According to Sanjay Koul, the ESD coordinator, these TAs not only read the news, they also translate it. “The general news is provided by the news division to all the 27 different language units which translate them,” said Koul, pointing out that this also makes it essential for all staffers to be bilingual, having knowledge of Hindi or English as well.
Duration, expert staff
With the Centre laying greater emphasis on the Baloch outreach programme, Majumdar said the External Services Division of AIR has urged both the Ministry of External Affairs as well as the Ministry of Home Affairs for assistance. “Besides we are making our own efforts. We recently notified and issued advertisements for taking interns for different languages. But for Balochi we did not get much response, because it is not taught in our universities. That is true of Sindhi also. So we have a problem with the languages which are not taught in India.”

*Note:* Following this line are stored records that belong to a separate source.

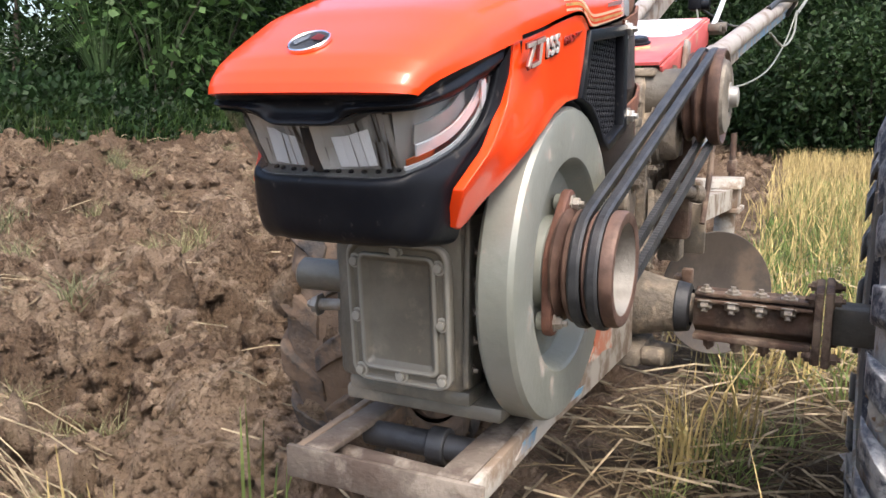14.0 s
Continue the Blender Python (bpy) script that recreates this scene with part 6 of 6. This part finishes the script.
put(blade_g, 0.93, 1.66, 0, 0.75)
put(stalks, 0.63, 1.70, 0)
put_copy(stalks, 0.70, 1.48, 120, 0.8)
put_copy(stalks, 0.74, 1.47, 200, 0.7)
for x, y, a, s in ((1.06, 2.33, 0, 0.7), (1.00, 2.38, 70, 0.5), (1.14, 2.27, 140, 0.55), (1.69, 4.2, 30, 0.9), (1.62, 2.55, 160, 0.5), (2.6, 3.4, 210, 0.9), (3.06, 3.25, 10, 1.1), (3.6, 3.0, 90, 0.8), (4.06, 4.37, 150, 1.2), (3.9, 2.2, 200, 1.0),
                   (0.81, 2.06, 40, 0.5), (0.77, 3.16, 80, 0.6), (2.27, 4.09, 10, 0.9), (1.86, 4.40, 300, 0.9), (2.02, 3.72, 120, 0.7)):
    put_copy(clump_g, x, y, a, s, "small greyish grass tuft among the clods")
put_copy(clump_f, 3.55, 2.5, 60, 0.9, "small green grass tuft among the clods")
put_copy(clump_f, 2.9, 3.9, 200, 0.7, "small green grass tuft among the clods")
rr_ = np.random.default_rng(74)
for _ in range(30):
    x, y = rr_.uniform(0.55, 2.6), rr_.uniform(0.1, 1.12)
    if abs(x - AX) < 0.45 and abs(y - TY) < 0.16:
        continue
    put_copy(clump_s, x, y, rr_.uniform(0, 360), rr_.uniform(0.5, 1.15))
for _ in range(16):
    x, y = rr_.uniform(0.8, 2.6), rr_.uniform(0.0, 1.1)
    if not (abs(x - AX) < 0.45 and abs(y - TY) < 0.16):
        put_copy(clump_f, x, y, rr_.uniform(0, 360), rr_.uniform(0.5, 0.9), "small green grass tuft in the stubble")
for _ in range(30):
    x, y = rr_.uniform(1.4, 6.0), rr_.uniform(2.0, 6.5)
    put_copy(clump_g, x, y, rr_.uniform(0, 360), rr_.uniform(0.4, 0.9), "small greyish grass tuft among the clods")
for _ in range(22):
    x, y = rr_.uniform(1.7, 4.5), rr_.uniform(-0.3, 0.9)
    put_copy(clump_f, x, y, rr_.uniform(0, 360), rr_.uniform(0.5, 1.1), "small green grass tuft in the stubble")
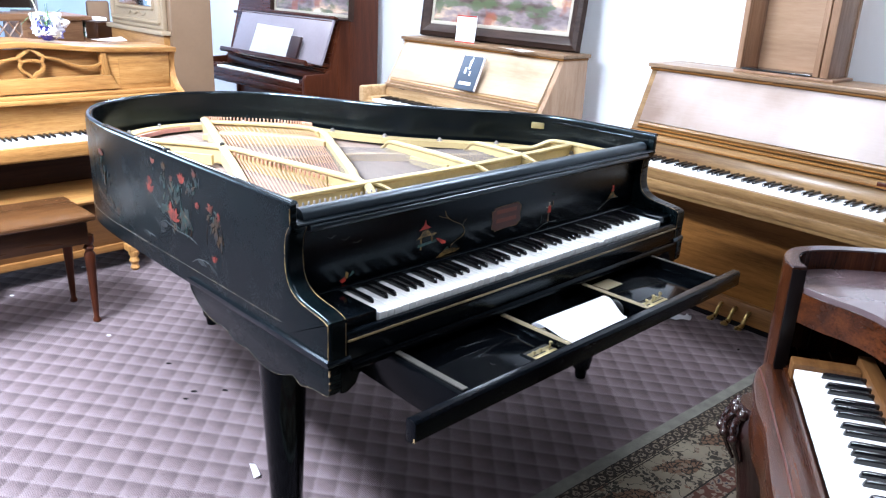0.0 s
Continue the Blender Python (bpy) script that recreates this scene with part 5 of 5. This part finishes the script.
part("edge_strip", box(-0.25, 0.73, -0.002, 0.0, 1.160, 1.172, 0), plain("pale_blue_strip", (0.35, 0.5, 0.6), 0.3), tv)
part("stand", box(0.1, 0.4, 0.0, 0.25, 0, 1.16, 0.01), EBONY, tv)
blond_chair = root("chair", pose(1.30, 5.2, 0, 0, 0, 8), "brown wooden chair with a solid back", "chair")
part("backrest", box(0.0, 0.18, 0, 0.02, 0.95, 1.22, 0.02), BROWN, blond_chair)
part("seat", box(-0.05, 0.32, -0.4, 0.02, 0.43, 0.46, 0.01), BLOND_X, blond_chair)
for lx in (-0.03, 0.27):
    for ly, top in ((-0.37, 0.44), (0.0, 0.95)):
        part("leg", box(lx, lx + 0.03, ly - 0.03, ly, 0, top, 0.004), BLOND_X, blond_chair)
crate = root("crate", pose(1.05, 4.36, 0.9955, 0, 0, 12), "small dark wooden crate", "crate")
cm = box(0, 0.16, 0, 0.14, 0, 0.012, 0.002)
part("bottom", cm, WALNUT_AND_SHADE, crate)
for x0, x1, y0, y1 in ((0, 0.012, 0, 0.14), (0.148, 0.16, 0, 0.14), (0.012, 0.148, 0, 0.012), (0.012, 0.148, 0.128, 0.14)):
    part("crate_side", box(x0, x1, y0, y1, 0.012, 0.115, 0.002), WALNUT_AND_SHADE, crate)
for k, c in enumerate(((0.10, 0.22, 0.16), (0.6, 0.6, 0.55), (0.08, 0.12, 0.1), (0.62, 0.62, 0.6))):
    b = root("book", pose(1.055 + 0.006 * k, 4.62, 0.9955 + 0.033 * k, 0, 0, 4 * k - 6), "stacked book on the desk", "book", "stacked books")
    part("cover", box(0, 0.15, 0, 0.13, 0, 0.0325, 0.002), plain("book_cloth", c, 0.6), b)
    part("pages", box(0.004, 0.1515, -0.0015, 0.126, 0.004, 0.0285, 0.001), PAPER, b)

# ---- litter on the carpet ----
sheet("paper_scrap", pose(-0.036, 0.549, 0.003, 88, 0, 70), 0.078, 0.020, "small white scrap of paper on the carpet", "scrap")
bm = bmesh.new()
crumple = random.Random(7)
rows = [[bm.verts.new((0.017 * i + crumple.uniform(-0.007, 0.007), 0.015 * j + crumple.uniform(-0.007, 0.007), 0.002 + crumple.uniform(0, 0.022) * (0.3 + 0.7 * (0 < i < 7 and 0 < j < 4)))) for i in range(8)] for j in range(5)]
for p, q in zip(rows, rows[1:]):
    for i in range(7):
        bm.faces.new((p[i], p[i + 1], q[i + 1], q[i]))
bmesh.ops.solidify(bm, geom=bm.faces[:], thickness=0.0008)
thing("plastic_wrapper", bm, plain("cloudy_plastic", (0.72, 0.72, 0.74), 0.2, 0, 0.1, 20, 0.05, 0.4), "crumpled cloudy plastic wrapper on the carpet", "wrapper", m=pose(2.09, 0.39, 0.003, 0, 0, -60))
thing("lint", lathe([(0.004, 0), (0.007, 0.003), (0.003, 0.006)], 8), EBONY, "black speck of lint on the carpet", "lint", m=pose(2.05, -0.002, 0.0))
for sx, sy, size, pale in ((0.072, 1.155, 0.9, 0), (0.164, 1.091, 0.8, 0), (0.025, 1.125, 0.7, 0), (0.098, 1.420, 0.8, 0), (-0.161, 2.503, 0.8, 1), (0.017, 1.813, 0.7, 1), (0.229, 2.681, 0.8, 1)):
    q = lathe([(0.004 * size, 0), (0.008 * size, 0.002 * size), (0.003 * size, 0.004 * size)], 7, pose(0, 0, 0) @ Matrix.Diagonal((1.0, 1.8, 1.0, 1.0)))
    thing("lint", q, PAPER if pale else EBONY, "white fleck of lint on the carpet" if pale else "black speck of lint on the carpet", "lint", m=pose(sx, sy, 0.0, 0, 0, 50 * size))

But Majumdar is hopeful of getting more hands. “In external services we have two ways of recruitment. One of the native speakers from these countries and the other of Indian nationals who speak the language. So both the things are on. It is just that if we have to get people from Afghanistan for radio, it has to be on government to government basis. There the MEA comes into play and therefore we have requested them to get people. They are in a better position to identify and deliver us these resources.”
On whether there were any plans to increase the duration of Baloch programmes, he said: “That depends on so many factors, not just the manpower. These are international frequencies and these are allocated by an international body. So these factors have to be taken into consideration. Also, we need to see if actually we need to increase the duration because now with the website the programme will be available to the listeners even after it is broadcast. So a listener will be able to listen as per his or her convenience.”
As for the quality of Balochi spoken in its programme, Majumdar said it is spoken in two different ways, one is of the Pakistan side and the other of the Afghanistan side. “It is not that one is completely exclusive of the other. Both the variations are understood by all the Balochi speaking population. We have staffers for both these dialects. We have a mix of it.” But with just one lady who knows the Afghan-style Balochi, AIR is desperately looking for more trained hands to deliver on the enhanced expectations of it.